As I was thinking about scaling the network big enough to approach nature's brain sizes, it became apparent that even small creatures demonstrate remarkable behavior that allows them to live productive lives. These brains, including the brain of my favorite animal, Drosophila Melanogaster (the common fruit fly) are well within the reach of simulation today, at the 200KN scale.

Convinced that scaling was achievable, work commenced on turning little experiments into a production system capable of describing networks of neural networks, generating them into instances on multi-server simulators, and simulating them in real-time, with fidelity very close to the level at which we commonly understand neurons. With the release of our Sentience Engine V5.0, we optimized performance, and large scale networks have been described using our SOMA brain description language, generated on multiblade server farms, and simulated in real time.

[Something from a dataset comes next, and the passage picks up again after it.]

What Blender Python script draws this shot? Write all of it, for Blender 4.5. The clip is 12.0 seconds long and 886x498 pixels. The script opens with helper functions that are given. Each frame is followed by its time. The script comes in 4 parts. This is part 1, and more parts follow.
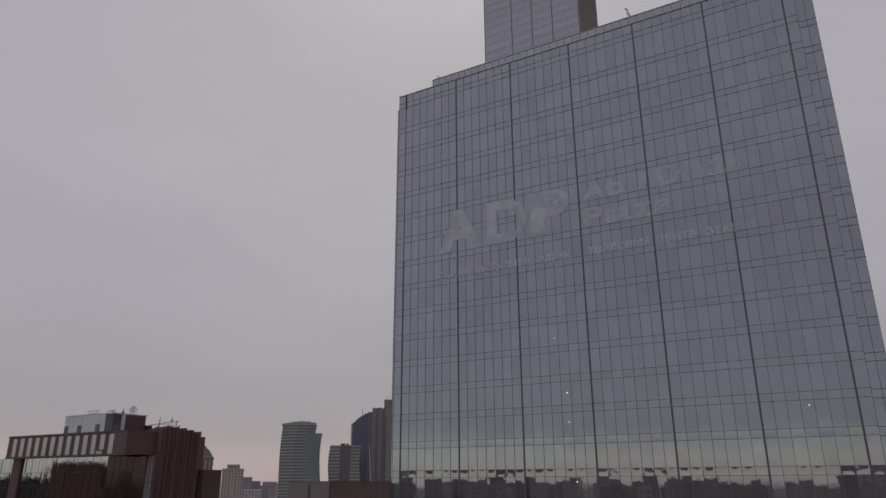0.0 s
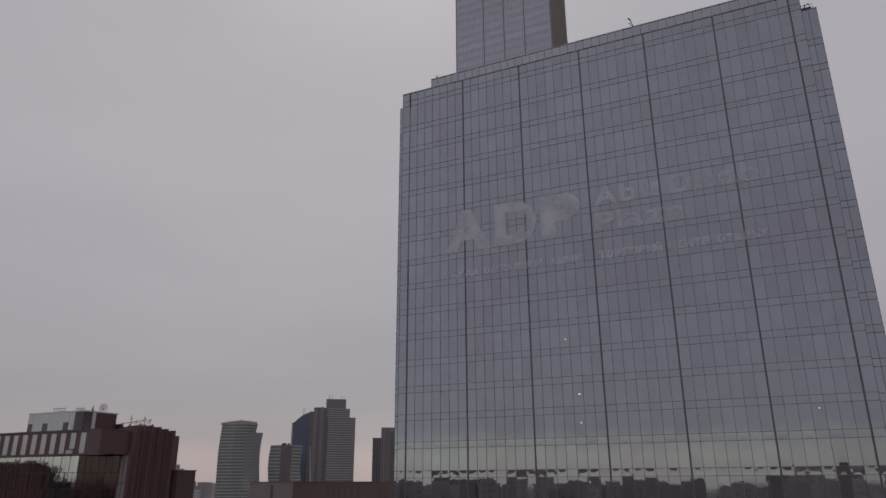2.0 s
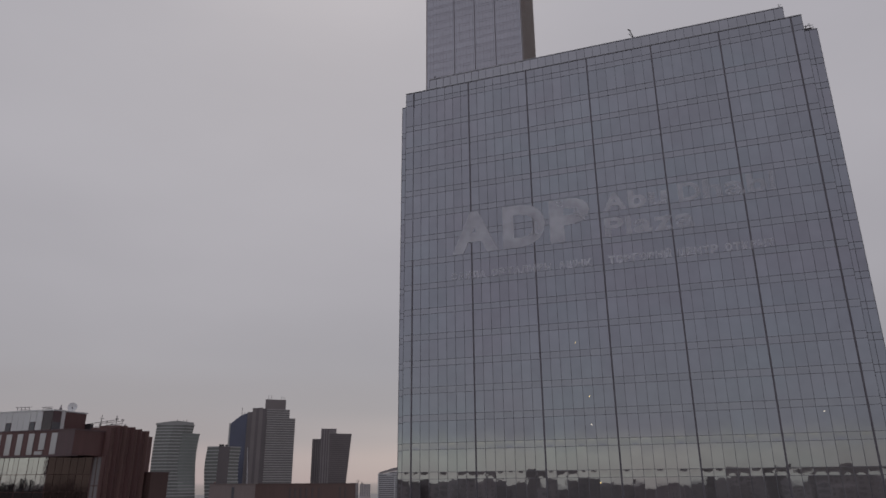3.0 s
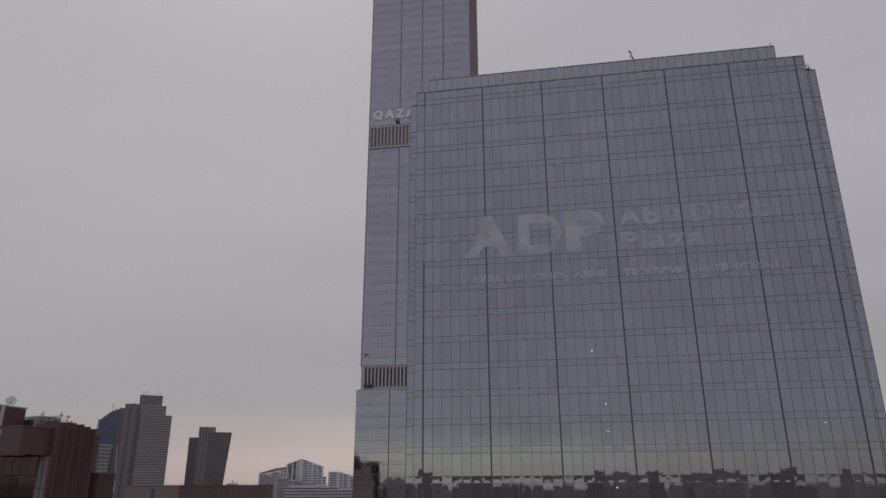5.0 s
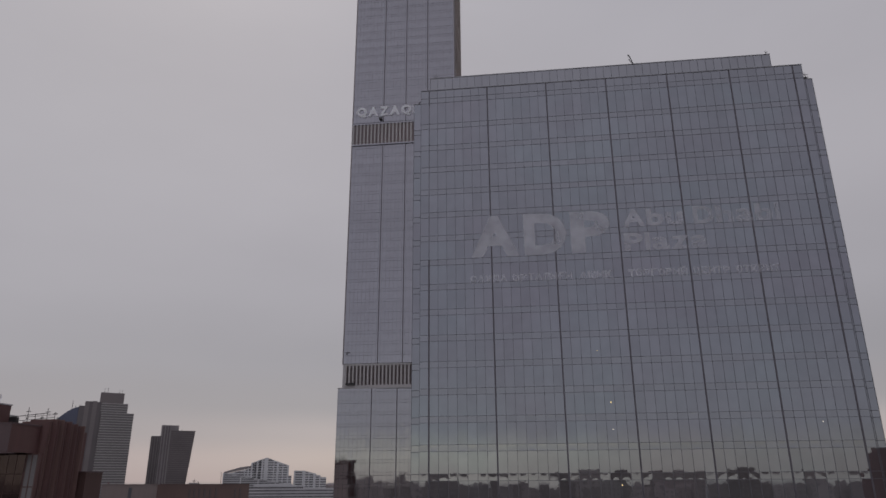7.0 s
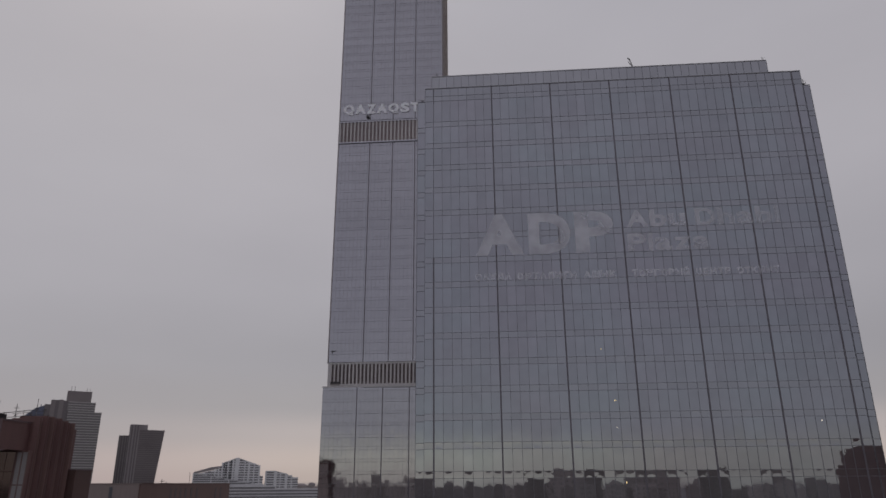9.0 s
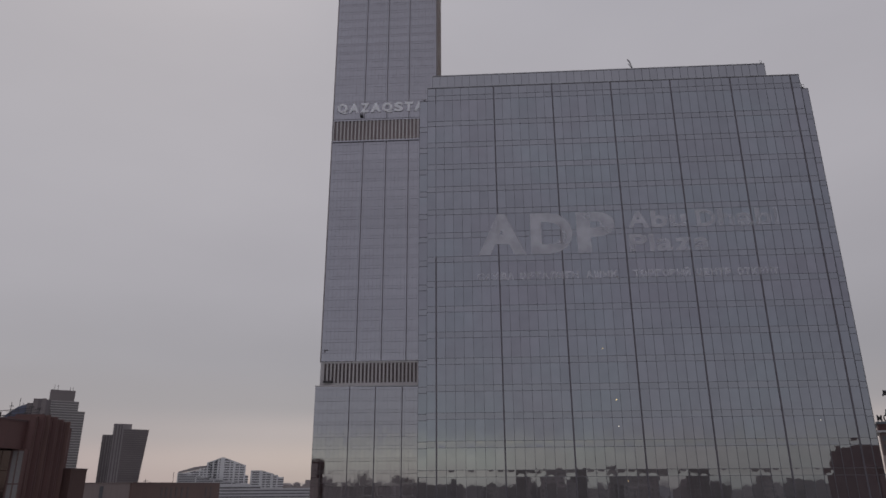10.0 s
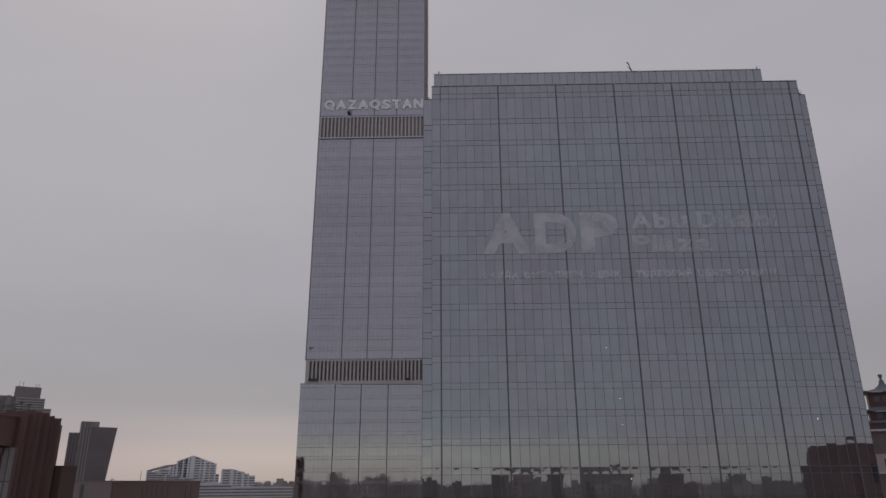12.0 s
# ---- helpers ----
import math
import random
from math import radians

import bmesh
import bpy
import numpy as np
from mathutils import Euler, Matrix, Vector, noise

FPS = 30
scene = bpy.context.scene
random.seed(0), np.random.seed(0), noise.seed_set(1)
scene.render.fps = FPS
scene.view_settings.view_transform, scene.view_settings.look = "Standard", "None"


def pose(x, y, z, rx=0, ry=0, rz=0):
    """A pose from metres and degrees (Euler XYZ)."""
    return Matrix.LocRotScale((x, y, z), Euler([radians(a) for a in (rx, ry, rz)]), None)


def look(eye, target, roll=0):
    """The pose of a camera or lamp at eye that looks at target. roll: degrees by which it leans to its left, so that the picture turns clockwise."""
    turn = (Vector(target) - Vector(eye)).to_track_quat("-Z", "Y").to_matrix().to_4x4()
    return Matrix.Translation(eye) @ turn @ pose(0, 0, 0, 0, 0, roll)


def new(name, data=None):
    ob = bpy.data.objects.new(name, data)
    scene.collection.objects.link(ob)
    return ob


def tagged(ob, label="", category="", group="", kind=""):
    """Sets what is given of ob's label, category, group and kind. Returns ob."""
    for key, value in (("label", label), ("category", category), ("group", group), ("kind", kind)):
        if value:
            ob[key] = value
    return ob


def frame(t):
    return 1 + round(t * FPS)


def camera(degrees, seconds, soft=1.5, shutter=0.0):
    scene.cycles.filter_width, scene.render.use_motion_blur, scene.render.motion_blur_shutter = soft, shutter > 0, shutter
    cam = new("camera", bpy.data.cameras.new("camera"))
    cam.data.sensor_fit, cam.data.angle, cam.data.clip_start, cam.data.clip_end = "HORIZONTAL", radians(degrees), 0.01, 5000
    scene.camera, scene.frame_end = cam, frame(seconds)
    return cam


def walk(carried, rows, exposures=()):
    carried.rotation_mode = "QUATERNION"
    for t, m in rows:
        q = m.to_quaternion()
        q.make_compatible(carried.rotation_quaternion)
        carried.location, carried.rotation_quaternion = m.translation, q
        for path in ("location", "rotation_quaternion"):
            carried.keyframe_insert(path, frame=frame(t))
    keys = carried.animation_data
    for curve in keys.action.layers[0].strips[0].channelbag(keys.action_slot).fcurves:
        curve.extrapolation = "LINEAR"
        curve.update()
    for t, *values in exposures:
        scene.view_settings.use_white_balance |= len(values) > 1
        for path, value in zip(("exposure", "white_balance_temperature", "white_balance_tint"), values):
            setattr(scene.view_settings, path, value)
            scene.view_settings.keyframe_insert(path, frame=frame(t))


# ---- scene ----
cam = camera(65.3, 12.0, soft=1.6)
PATH = [
    (0, (62.038, -94.248, 61.095), (61.093, -92.607, 61.736), -0.1),
    (0.5, (61.004, -94.91, 61.076), (60.075, -93.258, 61.716), -0.1),
    (1, (59.654, -95.689, 61.102), (58.746, -94.025, 61.741), -0.1),
    (1.5, (57.062, -97.032, 61.115), (56.194, -95.347, 61.754), -0.2),
    (2, (52.472, -99.04, 61.132), (51.675, -97.322, 61.773), -0.2),
    (2.5, (47.472, -101.165, 61.13), (46.752, -99.414, 61.774), -0.3),
    (3, (42.447, -103.079, 61.148), (41.808, -101.297, 61.792), -0.4),
    (3.2, (40.393, -103.787, 61.165), (39.785, -101.992, 61.808), -0.4),
    (4.8, (23.638, -107.628, 61.703), (23.292, -105.768, 62.35), -0.4),
    (5, (22.071, -107.99, 61.718), (21.746, -106.125, 62.363), -0.2),
    (5.5, (19.632, -108.551, 61.698), (19.344, -106.68, 62.341), -0.3),
    (6, (18.227, -108.888, 61.671), (17.959, -107.013, 62.313), -0.3),
    (6.5, (16.991, -109.062, 61.618), (16.742, -107.184, 62.26), -0.3),
    (7, (15.72, -109.185, 61.562), (15.49, -107.305, 62.204), -0.3),
    (9, (10.467, -109.653, 61.154), (10.314, -107.765, 61.797), -0.3),
    (9.5, (9.148, -109.82, 61.097), (9.015, -107.931, 61.739), -0.3),
    (10, (7.802, -109.975, 61.018), (7.688, -108.085, 61.66), -0.3),
    (10.5, (6.458, -110.089, 60.953), (6.363, -108.197, 61.595), -0.3),
    (11, (5.161, -110.151, 60.914), (5.086, -108.258, 61.555), -0.3),
    (11.5, (3.858, -110.189, 60.893), (3.802, -108.295, 61.533), -0.3),
    (12, (2.518, -110.299, 60.858), (2.481, -108.404, 61.497), -0.3),
]
walk(cam, [(t, look(eye, target, roll)) for t, eye, target, roll in PATH])

# ---------------------------------------------------------------- sky and light
world = bpy.data.worlds.new("world")
scene.world = world
world.use_nodes = True
wn, wl = world.node_tree.nodes, world.node_tree.links
wn.clear()
w_out = wn.new("ShaderNodeOutputWorld")
w_bg = wn.new("ShaderNodeBackground")
sky = wn.new("ShaderNodeTexSky")
sky.sky_type = "NISHITA"
sky.sun_disc = False
sky.sun_elevation = radians(50)
sky.sun_rotation = radians(329)
sky.air_density, sky.dust_density = 1.0, 2.0
w_dim = wn.new("ShaderNodeVectorMath")
w_dim.operation = "SCALE"
w_dim.inputs["Scale"].default_value = 0.07
w_co = wn.new("ShaderNodeTexCoord")
w_sep = wn.new("ShaderNodeSeparateXYZ")
wl.new(w_co.outputs["Generated"], w_sep.inputs[0])
wl.new(sky.outputs[0], w_dim.inputs[0])


def ramp_node(nodes, stops):
    r = nodes.new("ShaderNodeValToRGB")
    r.color_ramp.interpolation = "EASE"
    els = r.color_ramp.elements
    while len(els) < len(stops):
        els.new(0.5)
    for e, (p, c) in zip(els, stops):
        e.position, e.color = p, (*c, 1)
    return r


# the cloud deck: a clear strip over the horizon, grey cloud above it, paler towards the zenith
cloud_north = ramp_node(wn, [(0.0000, (0.240, 0.220, 0.225)), (0.0176, (0.300, 0.265, 0.265)), (0.0235, (0.475, 0.400, 0.372)), (0.0490, (0.520, 0.442, 0.415)), (0.0833, (0.450, 0.396, 0.392)), (0.1220, (0.344, 0.319, 0.330)), (0.1765, (0.336, 0.317, 0.335)), (0.2843, (0.387, 0.366, 0.388)), (0.4412, (0.430, 0.408, 0.432)), (0.7549, (0.422, 0.408, 0.440)), (1.0000, (0.456, 0.440, 0.475))])
cloud_north_west = ramp_node(wn, [(0.0000, (0.240, 0.220, 0.225)), (0.0176, (0.300, 0.265, 0.265)), (0.0235, (0.445, 0.365, 0.370)), (0.0490, (0.430, 0.362, 0.370)), (0.0833, (0.350, 0.317, 0.334)), (0.1324, (0.346, 0.321, 0.338)), (0.1765, (0.367, 0.346, 0.366)), (0.2843, (0.398, 0.377, 0.398)), (0.4412, (0.425, 0.405, 0.427)), (0.7549, (0.416, 0.403, 0.434)), (1.0000, (0.456, 0.440, 0.475))])
cloud_south = ramp_node(wn, [(0.0000, (0.200, 0.185, 0.190)), (0.0176, (0.260, 0.240, 0.240)), (0.0235, (0.620, 0.590, 0.530)), (0.0529, (0.700, 0.700, 0.610)), (0.0667, (0.600, 0.605, 0.560)), (0.0950, (0.452, 0.455, 0.480)), (0.2647, (0.435, 0.430, 0.475)), (0.5098, (0.470, 0.464, 0.510)), (1.0000, (0.480, 0.470, 0.510))])
cloud_south_east = ramp_node(wn, [(0.0000, (0.200, 0.185, 0.190)), (0.0176, (0.260, 0.240, 0.240)), (0.0235, (0.470, 0.455, 0.425)), (0.0529, (0.490, 0.480, 0.450)), (0.0667, (0.470, 0.465, 0.462)), (0.0950, (0.445, 0.445, 0.478)), (0.2647, (0.435, 0.430, 0.475)), (0.5098, (0.470, 0.464, 0.510)), (1.0000, (0.480, 0.470, 0.510))])
w_rise = wn.new("ShaderNodeMapRange")  # from a little under the horizon to the zenith
w_rise.inputs["From Min"].default_value = -0.02
wl.new(w_sep.outputs["Z"], w_rise.inputs["Value"])
w_side = wn.new("ShaderNodeMapRange")
w_side.inputs["From Min"].default_value, w_side.inputs["From Max"].default_value = -0.35, 0.35
w_mix = wn.new("ShaderNodeMix")
w_mix.data_type = "RGBA"
w_noise = wn.new("ShaderNodeTexNoise")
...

NeuroSynthetica's Synthetic Sentience (SS) can be thought of as a dynamic form of ML; it employs a network of neural networks, some of which may have varying types and strengths of plasticity algorithms. It is trained by streaming spatially-encoded inputs into neural subnets, which communicate with other neural subnets having other inputs fed into them. Outputs are controlled by other neural subnets, which also feed back the signals they send to a robot body's actuators into other neural subnets. This feedback creates oscillating patterns on a large scale across the whole network. At the neural subnet level, plasticity dynamically adjusts link strengths and timing to create reactance to inputs; these subnets resonate when stimulated, and fall into patterns which represent what is occuring in the environment. The resonance is exhibited as dynamic patterns of data, echoing in dozens of networks simultaneously. The system doesn't work in an unclocked environment-- it is inherently driven by time, and uses patterns of neural activity to model the world.

What's Next?

Conway's Game of Life was the inspiration for an idea that helped to understand that dynamic representation will be an important part of real-time AGI (not the AGI of infinitely-wise chatbots and picture creators, but the AGI of robots that can navigate the ever-changing real world with a real-world physical body.) What's next is to create prototype robots that have the potential to exhibit behavior (such as coordinated limb movement during locomotion, or manipulation of the environment, or even learned utterance of mimicked (learned) language. Although all the Maker Faires and robotics clubs make this seem easy, in fact, it is the hard part. I spent the better part of 2022 working on a prototype robotic dog inspired by Boston Dynamics' Spot robot (a model of mechanical engineering excellence), only on a much more primitive scale, so that coordinated limb motion could be investigated. It is an extremely exciting time to be working in the fields of Computer Science, Robotics, and AI, and such a privilege to be able to work on something that touches all these areas.